Finger Lakes Thoroughbred Adoption Program

Lost Shaker of Salt, a 2011 graduate of the Finger Lakes program, competing in barrel racing.
  • Services


  • Location

    Farmington, New York

  • Founded


  • Average Number of Thoroughbreds


“Giving horses a second chance to be winners” is the noble credo that the Finger Lakes Thoroughbred Adoption Program lives by.

FLTAP was founded in 2006, when Finger Lakes racetrack management and the local Finger Lakes Horsemen’s Benevolent and Protective Association, Inc. decided something must be done to protect at-risk runners, most notably those headed down the claiming ladder. This award-winning retraining and adoption program has helped more than 700 horses find new homes.

FLTAP was the first adoption organization located on racetrack grounds. Delaware North, the parent company of Finger Lakes Gaming and Racetrack, donated the two-acre site upon which a 10,000-square-foot, 16-stall barn now stands, built with state funding, a grant from the American Humane Association, and contributions from donors such as Wanda Polisseni, for whose Purple Haze Stables the center is named. The facility also includes a riding arena, turnout paddocks, and round pens.

Local horsemen help fund the program by contributing $2.50 for every start a horse makes, an amount matched by the Finger Lakes Racing Association. FLTAP also hosts fundraising events such as the Ride for the Retirees, Chicken BBQ, Summer Flea Market, and holiday events, with money going directly to the program. Volunteers donate time, talent, and products in addition to cash.

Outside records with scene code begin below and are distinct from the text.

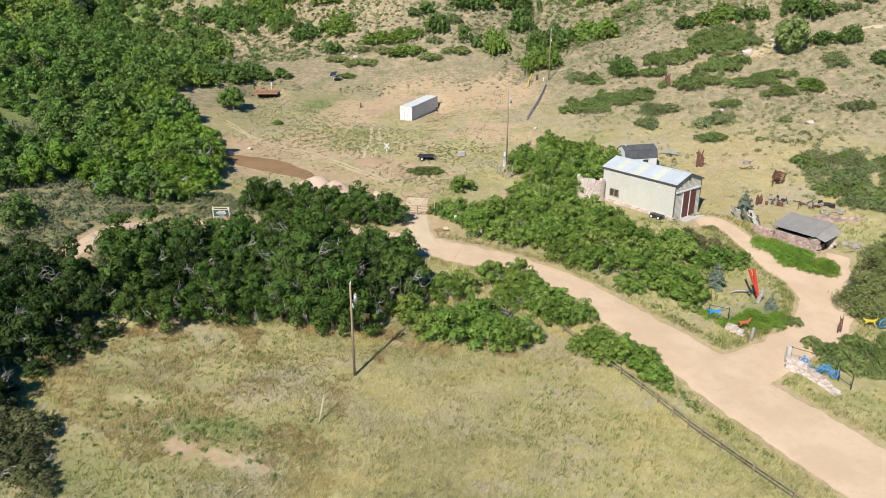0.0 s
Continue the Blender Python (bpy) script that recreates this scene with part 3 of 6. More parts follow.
thicket(4, [(-62, 76), (-47.5, 77.5), (-44, 73), (-47, 69), (-62, 70)], 3.6, OAK_DARK_MID, "oak_tree", "dark scrub oak beside the dirt lane", "tree", "oaks beside the lane", (0.7, 1.1))
# the field corner's shade is put into the leaf colour of these oaks
thicket(3, HEDGE_LEFT, 3.3, OAK_SHADED_NEAR, "oak_tree", "scrub oak with shade-darkened leaves and bleached dead branches", "tree", "oaks at the field corner", (0.85, 1.15))
for k, poly in enumerate((
        [(-0.6, 71.8), (2.4, 72.2), (3.2, 69.4), (0, 68.8)],
        [(-4.8, 63.6), (-2.5, 61.6), (1, 60.8), (6, 60.8), (8.2, 61.4), (8.6, 63.8), (4, 65.2), (0, 65.4), (-3.5, 66)],
        [(4.2, 74.4), (6.4, 75), (9.6, 72.6), (10.6, 69), (8.4, 68.4), (6.2, 70.6)],
        [(9.8, 66), (12, 65.4), (14.8, 66.2), (13.5, 68.4), (11.5, 70), (10, 69.4)],
        [(12.6, 62.6), (13.6, 59.8), (15.8, 57), (18.4, 55.8), (20, 56.2), (19.3, 58.8), (17.4, 61.6), (15.2, 63.4)])):
    thicket(5 + k, poly, 2.0, OAK_SIDE, "oak_shrub", "rounded mid-green oak shrub between field and road", "shrub", "oak shrubs by the road", (0.55, 0.8) if k == 4 else (0.68, 1.02), 0.92)
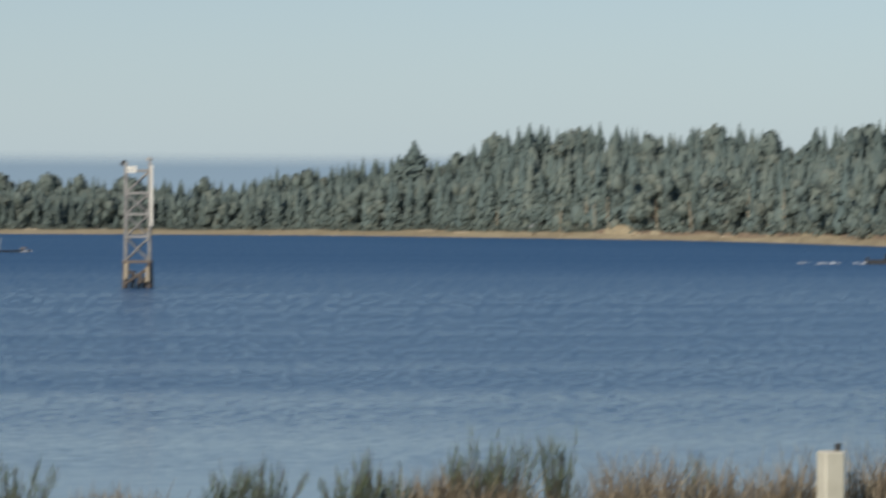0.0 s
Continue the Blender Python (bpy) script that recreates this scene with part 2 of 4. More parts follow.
def tube(bm, p, q, r0, r1=None, n=6, end_mi=None):
    """A closed tapered tube from p to q."""
    p, q = Vector(p), Vector(q)
    r1 = r0 if r1 is None else r1
    w = (q - p).normalized()
    a = w.cross(Vector((0, 0, 1)) if abs(w.z) < 0.95 else Vector((1, 0, 0))).normalized()
    b = w.cross(a)
    lo, hi = [], []
    for i in range(n):
        d = a * math.cos(2 * math.pi * i / n) + b * math.sin(2 * math.pi * i / n)
        lo.append(bm.verts.new(p + d * r0))
        hi.append(bm.verts.new(q + d * r1))
    for i in range(n):
        j = (i + 1) % n
        bm.faces.new((lo[i], lo[j], hi[j], hi[i]))
    for ring in (list(reversed(lo)), hi):
        f = bm.faces.new(ring)
        if end_mi is not None:
            f.material_index = end_mi
    return bm


def prism(bm, outline, y0, y1):
    """An outline in x, z drawn out along y."""
    a = [bm.verts.new((x, y0, z)) for x, z in outline]
    b = [bm.verts.new((x, y1, z)) for x, z in outline]
    n = len(a)
    bm.faces.new(a)
    bm.faces.new(list(reversed(b)))
    for i in range(n):
        j = (i + 1) % n
        bm.faces.new((a[j], a[i], b[i], b[j]))
    return bm


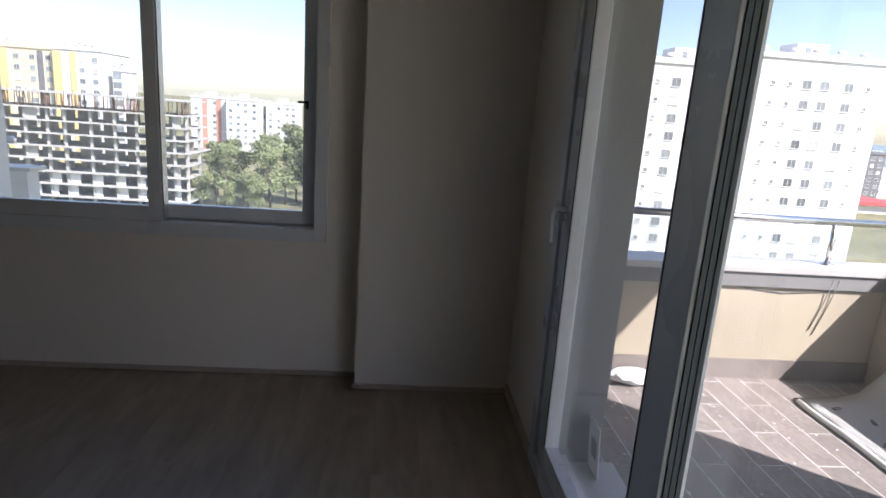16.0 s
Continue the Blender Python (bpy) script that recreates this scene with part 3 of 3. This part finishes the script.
for cx, cy, s in ((2.01, 0.56, 0.07), (1.90, 0.64, 0.055)):
    bm = bmesh.new()
    bmesh.ops.create_icosphere(bm, subdivisions=3, radius=s)
    for v in bm.verts:
        k = noise.noise(v.co * 22 + Vector((cx * 9, 0, 0)))
        v.co = Vector((v.co.x * (1 + 0.7 * k), v.co.y * (1 + 0.7 * k), v.co.z * 0.6 * (1 + 0.9 * k)))
    solid("crumpled_bag", bm, PLASTIC, "crumpled translucent plastic bag lying in the sink bowl", "plastic bag", pose(cx, cy, 0.735 + s * 0.75))


# ---- switches, sockets, pipes ----
def wall_plate(label, m, gangs, kind, category, silver=True):
    """A switch or socket plate, its back on y = 0, looking to -y."""
    p = thing("socket" if kind == "socket" else "light_switch", label, category, m)
    w = 0.082 + 0.071 * (gangs - 1)
    part("frame", boxes((-w / 2, w / 2, -0.009, 0.0, -0.041, 0.041), bevel=0.003), SILVER if silver else SWITCH, p)
    for g in range(gangs):
        c = (g - (gangs - 1) / 2) * 0.071
        if kind == "socket":
            bm = boxes((c - 0.028, c + 0.028, -0.012, -0.0085, -0.028, 0.028), bevel=0.0015)
            ins = part("insert", bm, SWITCH, p)
            bm = bmesh.new()
            tube(bm, [(c, -0.0122, 0), (c, -0.0126, 0)], 0.019, 20)
            part("recess", bm, SILVER, ins)
            for s in (-1, 1):
                bm = bmesh.new()
                tube(bm, [(c + 0.009 * s, -0.0124, 0), (c + 0.009 * s, -0.0131, 0)], 0.0032, 8)
                part("pin_hole", bm, GASKET, ins)
        else:
            part("rocker", boxes((c - 0.029, c + 0.029, -0.0125, -0.0085, -0.029, 0.029), bevel=0.002), SWITCH, p)
    return p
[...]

Horses entering FLTAP must be reasonably sound and have the potential for a second career, whether in the show ring or for pleasure riding. Successful adoptions have included French Cruller (aka “Donut,” eventer/jumper), Fifty Sense (jumper), Abbie’s Butterfly (aka “Fly,” trail riding), and Glare Ice (aka “Ice,” trail riding). Most FLTAP horses ended their racing careers in lower-level claiming races at Finger Lakes Race Track.

Prospective adopters undergo an in-depth screening process, including an interview, to determine if they can provide a good home for an ex-racehorse. When accepted, they are matched with horses appropriate for their skill level, experience, and goals.